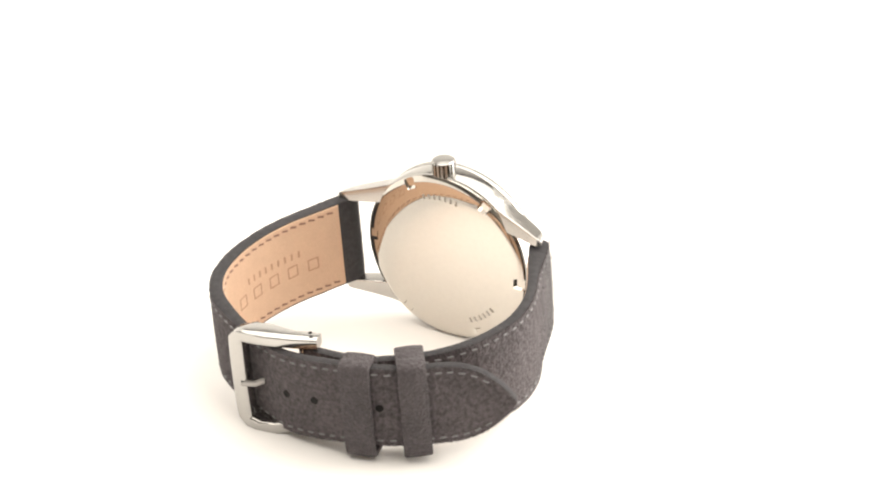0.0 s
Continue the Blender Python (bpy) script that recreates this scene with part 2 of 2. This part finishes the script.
# ---- the room and the table ----
def build_room():
    linked("table_top", box(0, 0, -0.116, 2.5, 2.5, 0.03), DARKTABLE, smooth=False)
    tagged(bpy.data.objects["table_top"], "dark table top under the white paper", "table", kind="structure")
    for name, x, y, sx, sy in (("wall_north", 0, 1.25, 2.54, 0.04), ("wall_south", 0, -1.25, 2.54, 0.04), ("wall_east", 1.25, 0, 0.04, 2.46), ("wall_west", -1.25, 0, 0.04, 2.46)):
        tagged(linked(name, box(x, y, 0.672, sx, sy, 1.546), DARKWALL, smooth=False), "plain painted studio wall", "wall", kind="structure")
    tagged(linked("ceiling", box(0, 0, 1.47, 2.54, 2.54, 0.04), DARKWALL, smooth=False), "plain painted studio ceiling", "ceiling", kind="structure")
    # white paper that lies flat and curves up behind
    bm = bmesh.new()
    line = [(-0.20, -0.1005), (0.1, -0.1005), (0.45, -0.1005)]
    for k in range(1, 13):
        a = math.pi / 2 * k / 12
        line.append((0.45 + 0.25 * math.sin(a), -0.1005 + 0.25 * (1 - math.cos(a))))
    line.append((0.70, 0.75))
    rows = []
    for k, (y, z) in enumerate(line):
        a, b = line[max(0, k - 1)], line[min(len(line) - 1, k + 1)]
        n = Vector((-(b[1] - a[1]), b[0] - a[0])).normalized() * 0.0004
        rows.append([bm.verts.new((x, y + dy, z + dz)) for x, dy, dz in ((-0.6, n.x, n.y), (0.39, n.x, n.y), (0.39, 0, 0), (-0.6, 0, 0))])
    for a, b in zip(rows, rows[1:]):
        for k in range(4):
            m = (k + 1) % 4
            bm.faces.new((a[k], a[m], b[m], b[k]))
    bm.faces.new(rows[0])
    bm.faces.new(rows[-1][::-1])
    tagged(linked("backdrop", bm, PAPER), "seamless white paper backdrop, curved up behind", "backdrop", kind="structure")
    tagged(linked("diffuser_wall_right", box(0.40, 0.205, 0.221, 0.004, 0.98, 0.641), PAPER, smooth=False), "plain white diffuser wall of the light tent", "wall", kind="structure")
    # the other side of the tent slopes back from its foot
    bm = bmesh.new()
    outline = ((-0.367, -0.0995), (0.695, -0.0995), (0.695, 0.541), (0.43, 0.541))
    near, far = [[bm.verts.new((x, y, z)) for y, z in outline] for x in (-0.322, -0.318)]
    bm.faces.new(near)
    bm.faces.new(far[::-1])
    for k in range(4):
        m = (k + 1) % 4
        bm.faces.new((near[k], near[m], far[m], far[k]))
    tagged(linked("diffuser_wall_left", bm, PAPER, smooth=False), "white diffuser wall of the light tent, sloped in front", "wall", kind="structure")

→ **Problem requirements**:
In your copy, leave out the pictures and reproduce the material above exactly.

→ **Correct result**:
0.0 s
Continue the Blender Python (bpy) script that recreates this scene with part 2 of 2. This part finishes the script.
# ---- the room and the table ----
def build_room():
    linked("table_top", box(0, 0, -0.116, 2.5, 2.5, 0.03), DARKTABLE, smooth=False)
    tagged(bpy.data.objects["table_top"], "dark table top under the white paper", "table", kind="structure")
    for name, x, y, sx, sy in (("wall_north", 0, 1.25, 2.54, 0.04), ("wall_south", 0, -1.25, 2.54, 0.04), ("wall_east", 1.25, 0, 0.04, 2.46), ("wall_west", -1.25, 0, 0.04, 2.46)):
        tagged(linked(name, box(x, y, 0.672, sx, sy, 1.546), DARKWALL, smooth=False), "plain painted studio wall", "wall", kind="structure")
    tagged(linked("ceiling", box(0, 0, 1.47, 2.54, 2.54, 0.04), DARKWALL, smooth=False), "plain painted studio ceiling", "ceiling", kind="structure")
    # white paper that lies flat and curves up behind
    bm = bmesh.new()
    line = [(-0.20, -0.1005), (0.1, -0.1005), (0.45, -0.1005)]
    for k in range(1, 13):
        a = math.pi / 2 * k / 12
        line.append((0.45 + 0.25 * math.sin(a), -0.1005 + 0.25 * (1 - math.cos(a))))
    line.append((0.70, 0.75))
    rows = []
    for k, (y, z) in enumerate(line):
        a, b = line[max(0, k - 1)], line[min(len(line) - 1, k + 1)]
        n = Vector((-(b[1] - a[1]), b[0] - a[0])).normalized() * 0.0004
        rows.append([bm.verts.new((x, y + dy, z + dz)) for x, dy, dz in ((-0.6, n.x, n.y), (0.39, n.x, n.y), (0.39, 0, 0), (-0.6, 0, 0))])
    for a, b in zip(rows, rows[1:]):
        for k in range(4):
            m = (k + 1) % 4
            bm.faces.new((a[k], a[m], b[m], b[k]))
    bm.faces.new(rows[0])
    bm.faces.new(rows[-1][::-1])
    tagged(linked("backdrop", bm, PAPER), "seamless white paper backdrop, curved up behind", "backdrop", kind="structure")
    tagged(linked("diffuser_wall_right", box(0.40, 0.205, 0.221, 0.004, 0.98, 0.641), PAPER, smooth=False), "plain white diffuser wall of the light tent", "wall", kind="structure")
    # the other side of the tent slopes back from its foot
    bm = bmesh.new()
    outline = ((-0.367, -0.0995), (0.695, -0.0995), (0.695, 0.541), (0.43, 0.541))
    near, far = [[bm.verts.new((x, y, z)) for y, z in outline] for x in (-0.322, -0.318)]
    bm.faces.new(near)
    bm.faces.new(far[::-1])
    for k in range(4):
        m = (k + 1) % 4
        bm.faces.new((near[k], near[m], far[m], far[k]))
    tagged(linked("diffuser_wall_left", bm, PAPER, smooth=False), "white diffuser wall of the light tent, sloped in front", "wall", kind="structure")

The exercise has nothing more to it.